Des outils de pérennité de l’investissement
Quant à l’accès à l’info du point de vue opérationnel. Aslan Ben Rejeb, CONECT, souligne que la bonne gouvernance constitue une toile de fond au climat des affaires pour l’investisseur.
Kamel Ayari, juge, avocat général, dénonce les problèmes de la disponibilité de l’info alors qu’au registre des entreprises 428 000 sociétés ne sont pas inscrites et ne déposent pas leurs états financiers malgré les sanctions prévues) et que la cartographie de l’investissement et la cartographie foncière restent embryonnaires.

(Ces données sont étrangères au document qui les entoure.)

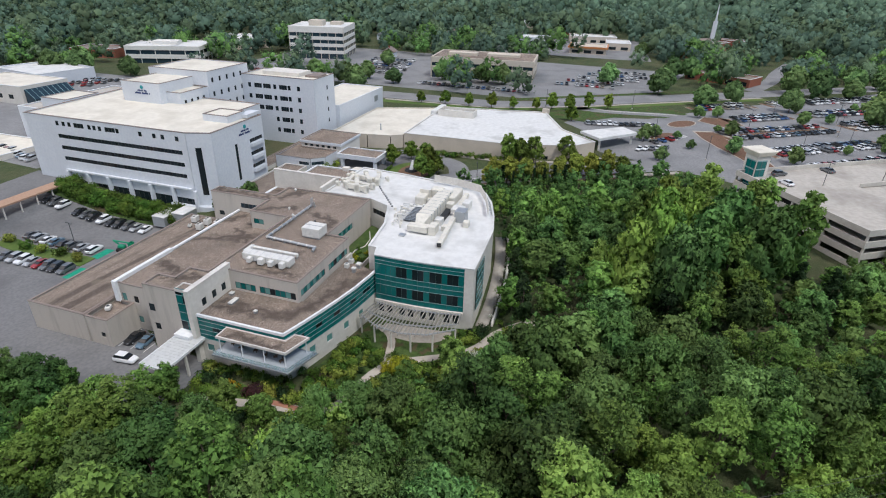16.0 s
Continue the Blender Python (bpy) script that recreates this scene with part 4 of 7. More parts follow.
for k in range(14):
    x, y = -66 + 1.15 * k, 73.4 + 0.86 * k
    part("block", boxes((x - 0.2, y - 0.2, RW, x + 0.2, y + 0.2, RW + 0.2)), M_BLACK, chain)
b = bmesh.new(); tube(b, (-66, 73.4, RW + 0.25), (-51, 84.6, RW + 0.25), 0.06, n=6); part("pipe", b, M_GALV, chain)
hat = thing("roof_hatch", (-36, 94, RW), 0, "small grey roof hatch on the white membrane", "hatch")
part("lid", soft(boxes((-37, 92.6, RW, -35.6, 94.0, RW + 0.3)), 0.05), M_GALV, hat)
# screen round the north-west corner
SCR = [(-70.6, 89.2), (-70.2, 96.0), (-67.4, 103.4), (-61.0, 106.6), (-53.0, 109.2)]
screen = thing("roof_screen", (-65, 101, RW), 0, "tan panelled roof screen on slim steel posts", "screen")
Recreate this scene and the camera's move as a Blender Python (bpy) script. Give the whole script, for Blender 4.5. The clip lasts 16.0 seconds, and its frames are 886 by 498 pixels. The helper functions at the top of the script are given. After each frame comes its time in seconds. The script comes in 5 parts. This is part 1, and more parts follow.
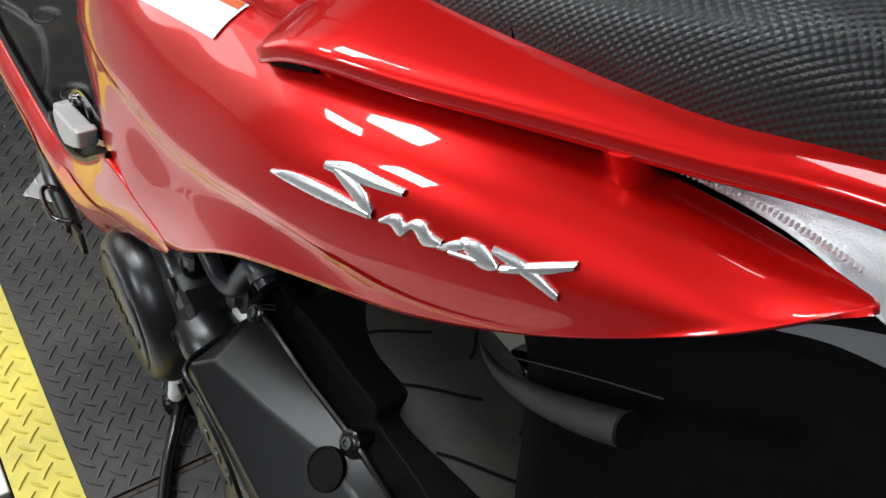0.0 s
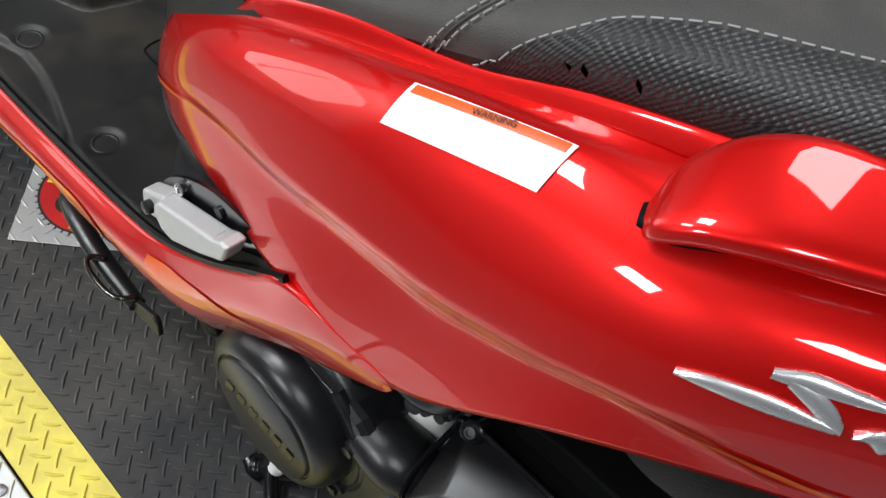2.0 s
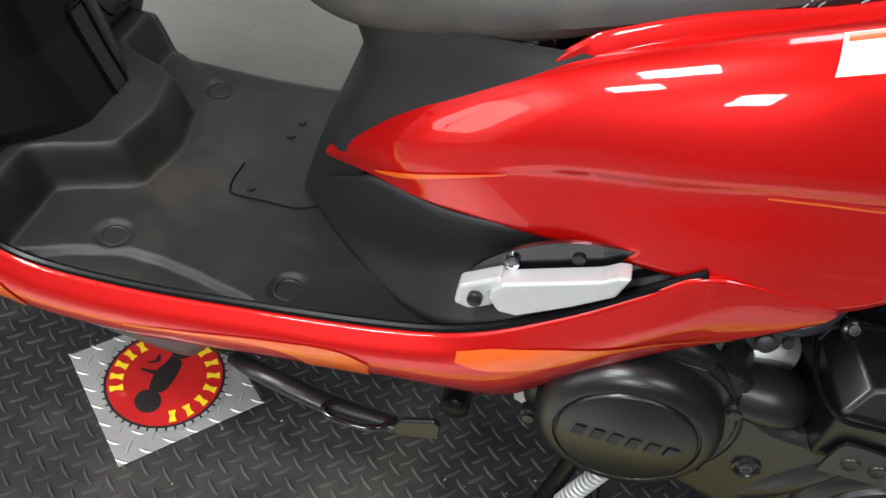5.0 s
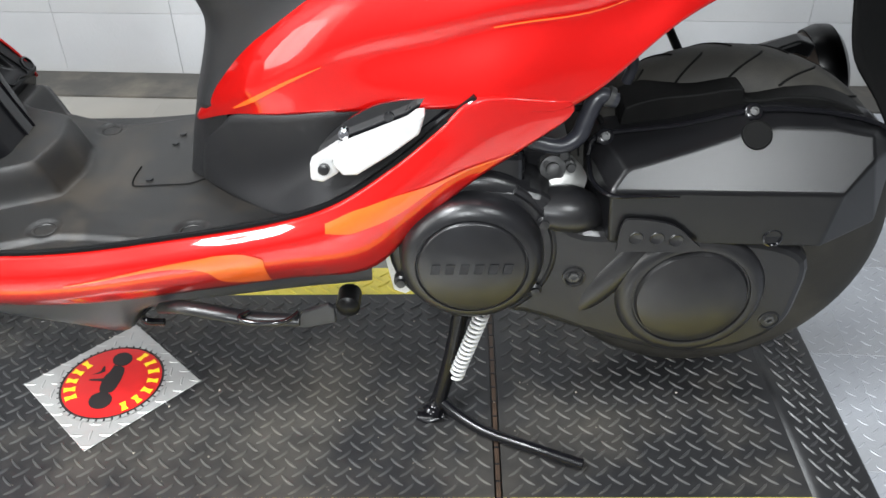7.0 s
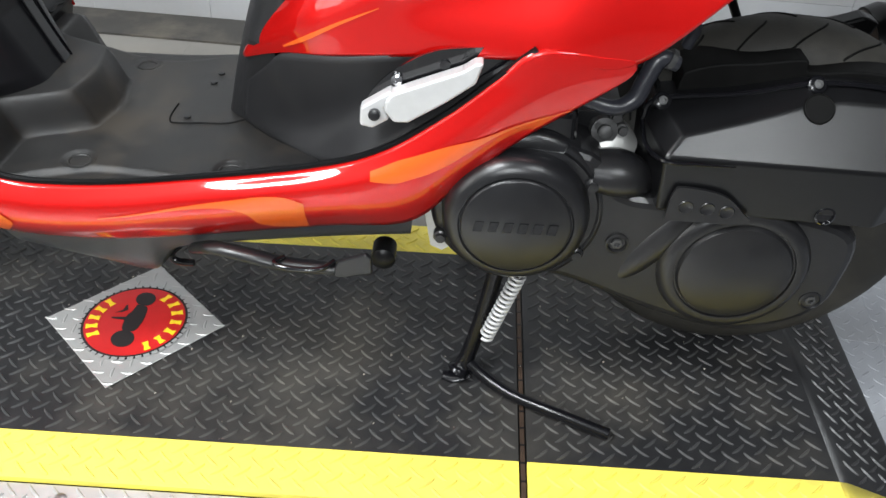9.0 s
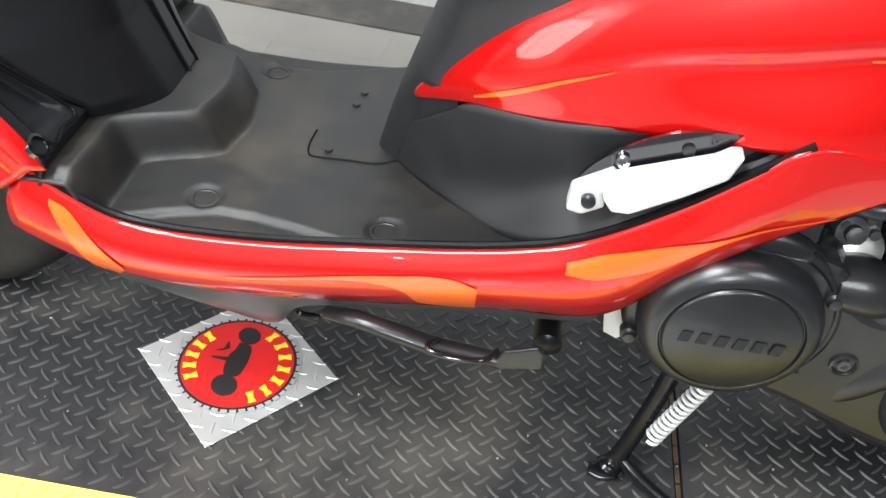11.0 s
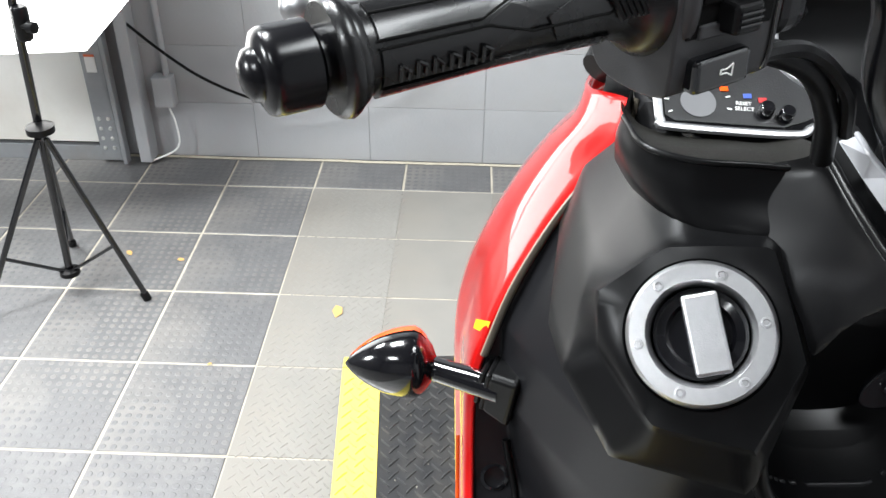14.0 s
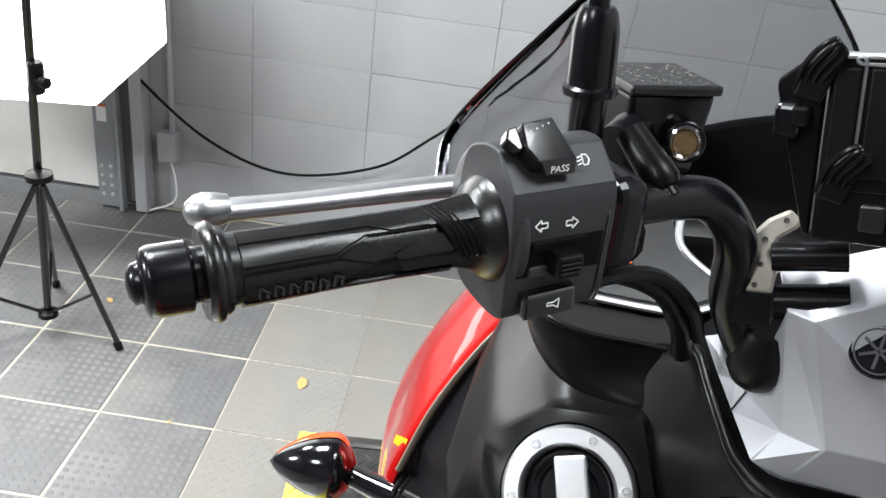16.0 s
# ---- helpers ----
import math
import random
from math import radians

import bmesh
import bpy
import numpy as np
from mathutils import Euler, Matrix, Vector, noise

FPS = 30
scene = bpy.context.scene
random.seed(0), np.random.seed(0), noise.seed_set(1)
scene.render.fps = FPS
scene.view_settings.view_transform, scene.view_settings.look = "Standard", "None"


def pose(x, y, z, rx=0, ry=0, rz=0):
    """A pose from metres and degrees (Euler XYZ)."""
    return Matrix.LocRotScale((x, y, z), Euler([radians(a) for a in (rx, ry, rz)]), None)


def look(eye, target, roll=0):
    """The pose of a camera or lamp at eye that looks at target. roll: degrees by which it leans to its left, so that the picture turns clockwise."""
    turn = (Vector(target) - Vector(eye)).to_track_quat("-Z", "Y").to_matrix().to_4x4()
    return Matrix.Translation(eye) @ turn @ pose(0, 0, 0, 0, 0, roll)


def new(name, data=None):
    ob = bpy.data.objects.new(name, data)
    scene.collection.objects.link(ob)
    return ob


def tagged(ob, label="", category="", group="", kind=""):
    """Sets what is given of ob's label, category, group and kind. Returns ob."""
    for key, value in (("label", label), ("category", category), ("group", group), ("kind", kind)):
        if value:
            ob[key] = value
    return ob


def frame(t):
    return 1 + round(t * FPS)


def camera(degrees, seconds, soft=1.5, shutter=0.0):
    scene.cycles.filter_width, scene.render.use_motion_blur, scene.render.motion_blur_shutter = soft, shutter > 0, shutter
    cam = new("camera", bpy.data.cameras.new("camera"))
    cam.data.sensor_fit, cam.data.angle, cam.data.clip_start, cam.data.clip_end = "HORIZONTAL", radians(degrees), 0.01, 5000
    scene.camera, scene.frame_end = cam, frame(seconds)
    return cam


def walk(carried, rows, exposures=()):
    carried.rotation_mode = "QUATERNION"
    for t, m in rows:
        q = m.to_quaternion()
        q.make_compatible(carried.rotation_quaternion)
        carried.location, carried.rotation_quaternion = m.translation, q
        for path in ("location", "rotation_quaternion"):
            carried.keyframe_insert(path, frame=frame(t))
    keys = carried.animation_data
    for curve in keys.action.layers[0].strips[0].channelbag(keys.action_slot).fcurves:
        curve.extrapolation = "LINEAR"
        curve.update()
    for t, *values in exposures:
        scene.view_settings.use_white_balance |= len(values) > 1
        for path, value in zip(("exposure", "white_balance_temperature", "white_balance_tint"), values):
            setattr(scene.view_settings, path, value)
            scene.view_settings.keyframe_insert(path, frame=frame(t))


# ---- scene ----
cam = camera(54.6, 16.0)
PATH = [
    (0, (1.278, -0.326, 1.062), (0.258, 0.583, -0.399), 11.7),
    (0.5, (1.178, -0.358, 1.042), (0.358, 0.622, -0.497), 15.5),
    (1, (1.117, -0.381, 1.032), (0.363, 0.598, -0.541), 16.2),
    (1.5, (1.053, -0.409, 1.038), (0.322, 0.574, -0.543), 16.1),
    (2, (0.946, -0.435, 1.046), (0.291, 0.616, -0.524), 17.8),
    (2.5, (0.841, -0.483, 1.059), (0.301, 0.621, -0.519), 19.6),
    (3, (0.751, -0.528, 1.065), (0.271, 0.589, -0.523), 18.0),
    (3.5, (0.673, -0.537, 1.048), (0.267, 0.594, -0.551), 17.3),
    (6, (0.507, -0.852, 0.966), (0.531, 0.694, -0.303), 2.7),
    (6.5, (0.612, -0.941, 0.96), (0.64, 0.663, -0.235), -0.1),
    (7, (0.663, -1.034, 0.933), (0.625, 0.584, -0.241), -1.2),
    (7.5, (0.671, -1.089, 0.912), (0.61, 0.519, -0.276), -0.4),
    (8, (0.66, -1.097, 0.909), (0.608, 0.502, -0.29), 0.3),
    (8.5, (0.645, -1.071, 0.907), (0.601, 0.522, -0.302), 1.6),
    (11, (0.434, -0.812, 0.896), (0.331, 0.685, -0.427), 6.5),
    (11.5, (0.421, -0.732, 0.882), (0.039, 0.76, -0.395), 2.7),
    (12, (0.465, -0.598, 0.908), (-0.365, 0.748, -0.316), -0.1),
    (12.5, (0.467, -0.441, 0.956), (-0.772, 0.554, -0.258), -0.4),
    (13, (0.400, -0.329, 0.994), (-1.126, 0.306, -0.134), -0.7),
    (13.5, (0.377, -0.275, 1.063), (-1.232, 0.138, -0.051), -0.6),
    (14, (0.395, -0.246, 1.128), (-1.267, -0.173, 0.019), 0.9),
    (14.5, (0.403, -0.217, 1.166), (-1.299, -0.225, 0.116), 4.8),
    (15, (0.406, -0.214, 1.194), (-1.318, -0.185, 0.181), 7.1),
    (15.5, (0.403, -0.206, 1.202), (-1.34, -0.163, 0.221), 8.3),
    (16, (0.416, -0.194, 1.206), (-1.326, -0.127, 0.226), 7.6),
]
walk(cam, [(t, look(eye, target, roll)) for t, eye, target, roll in PATH], [(0, -0.6), (1, -0.6), (1.5, -0.65), (2, -0.62), (2.5, -0.66), (3, -0.6), (3.5, -0.55), (6.0, 0.25), (6.5, 0.55), (7.0, 0.68), (7.5, 0.58), (8.0, 0.35), (8.5, 0.15), (11, 0.78), (12, 0.74), (12.5, 0.7), (13.5, 0.45), (14.0, 0.6), (14.8, 0.45), (15.5, 0.33), (16, 0.33)])

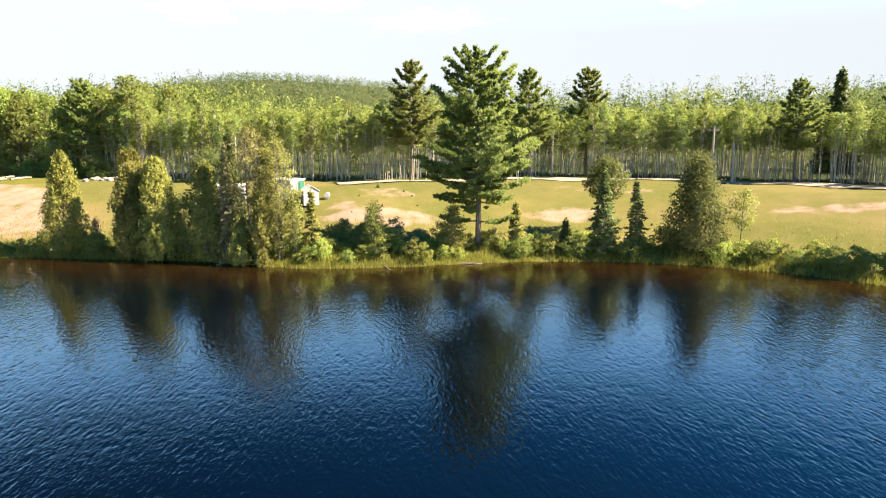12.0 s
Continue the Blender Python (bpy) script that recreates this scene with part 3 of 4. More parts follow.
    stand(tree("spruce", *spruce(rg(25), 8.6, 1.9, 0.05, 11, 0.17, 0.2, 30, 0.12), M_BARK, M_SPRUCE, "dark green pointed spruce on the bank", "spruce tree", bank), 55.3, 4.2)
    stand(tree("spruce", *spruce(rg(26), 7.4, 1.4, 0.06, 10, 0.15, 0.25, 26, 0.12), M_BARK, M_SPRUCE, "slim dark spruce standing beside a taller one", "spruce tree", bank), 56.3, 0.9)
    stand(tree("maple", *broad(rg(27), 8.8, 2.2, 0.5, 60, 52, 0.26, "round", radius=0.12), M_BARK, M_DARK, "round-topped dark green tree behind the bank spruces", "maple tree", bank), 62.5, 3.6)
    stand(tree("alder", *broad(rg(28), 10.2, 3.3, 0.03, 200, 52, 0.25, "cone", stems=2, radius=0.13), M_BARK, M_DARK, "dense dark green bushy tree leaning over the bank", "alder tree", bank), 55.6, -4.9)
    stand(tree("birch", *broad(rg(29), 6.8, 1.5, 0.42, 34, 34, 0.2, "round", radius=0.08), M_BARK, M_OLIVE, "small crooked birch with an open round crown", "birch tree", bank), 55.8, -9.4)
    stand(tree("maple", *broad(rg(30), 11.6, 2.8, 0.02, 240, 60, 0.25, "cone", stems=2, radius=0.16), M_BARK, M_DARK, "dark dense leafy tree leaning at the lake shore", "maple tree", bank), 49.6, -26.2)
    stand(tree("elm", *broad(rg(31), 9.6, 2.4, 0.14, 84, 40, 0.22, "top", radius=0.14, bare=0.1), M_BARK, M_DARK, "dark green drooping tree with a leafy bare stem", "elm tree", bank), 50.6, 83.6)
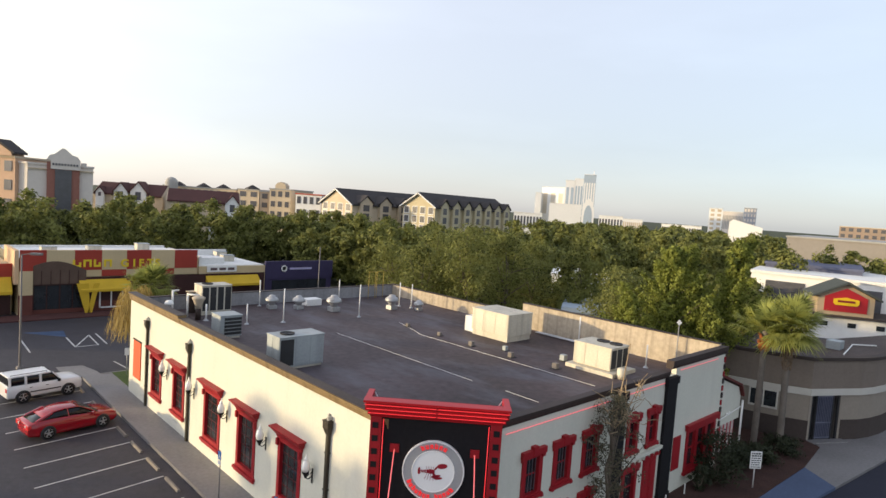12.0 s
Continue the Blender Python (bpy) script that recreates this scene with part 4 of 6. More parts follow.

Salma Khaled, avocate, se demande de quel accès à l’info parle-t-on avec un taux d’analphabétisme de 27% et affirme qu’il faut y mettre les moyens (les centres, les chargés de l’accès à l’info) et que le gouvernement tunisien mette ce sujet dans la liste des objectifs à réaliser.
Le débat lancé lors de la rencontre a débuté sur des questions de fond à propos de la signification de l’information, son utilité, sa sélection, sa sécurité, le principe de confiance et de transparence, l’enjeu d’utiliser les infos pour construire de nouveaux indicateurs, les défis de l’Open Data, la coordination entre administrations, la valeur ajoutée des masses d’information… Mais il a vite viré vers les problèmes que rencontre l’INAI dans la Com avec les ministères, la possibilité de réutilisation des données et la création de richesse, le cadre réglementaire, les 5700 dossier qu’elle doit traiter et le monitoring de 842 structures publiques, les moyens matériels et humains, la rareté des formateurs…
Des nombreuses interventions ont également dénoncé la situation des chargés de l’accès à l’info au sein des instances publiques qui ne sont pas encore reconnus légalement alors qu’ils travaillent depuis 2012 et qu’ils sont victimes de ‘harcèlements’.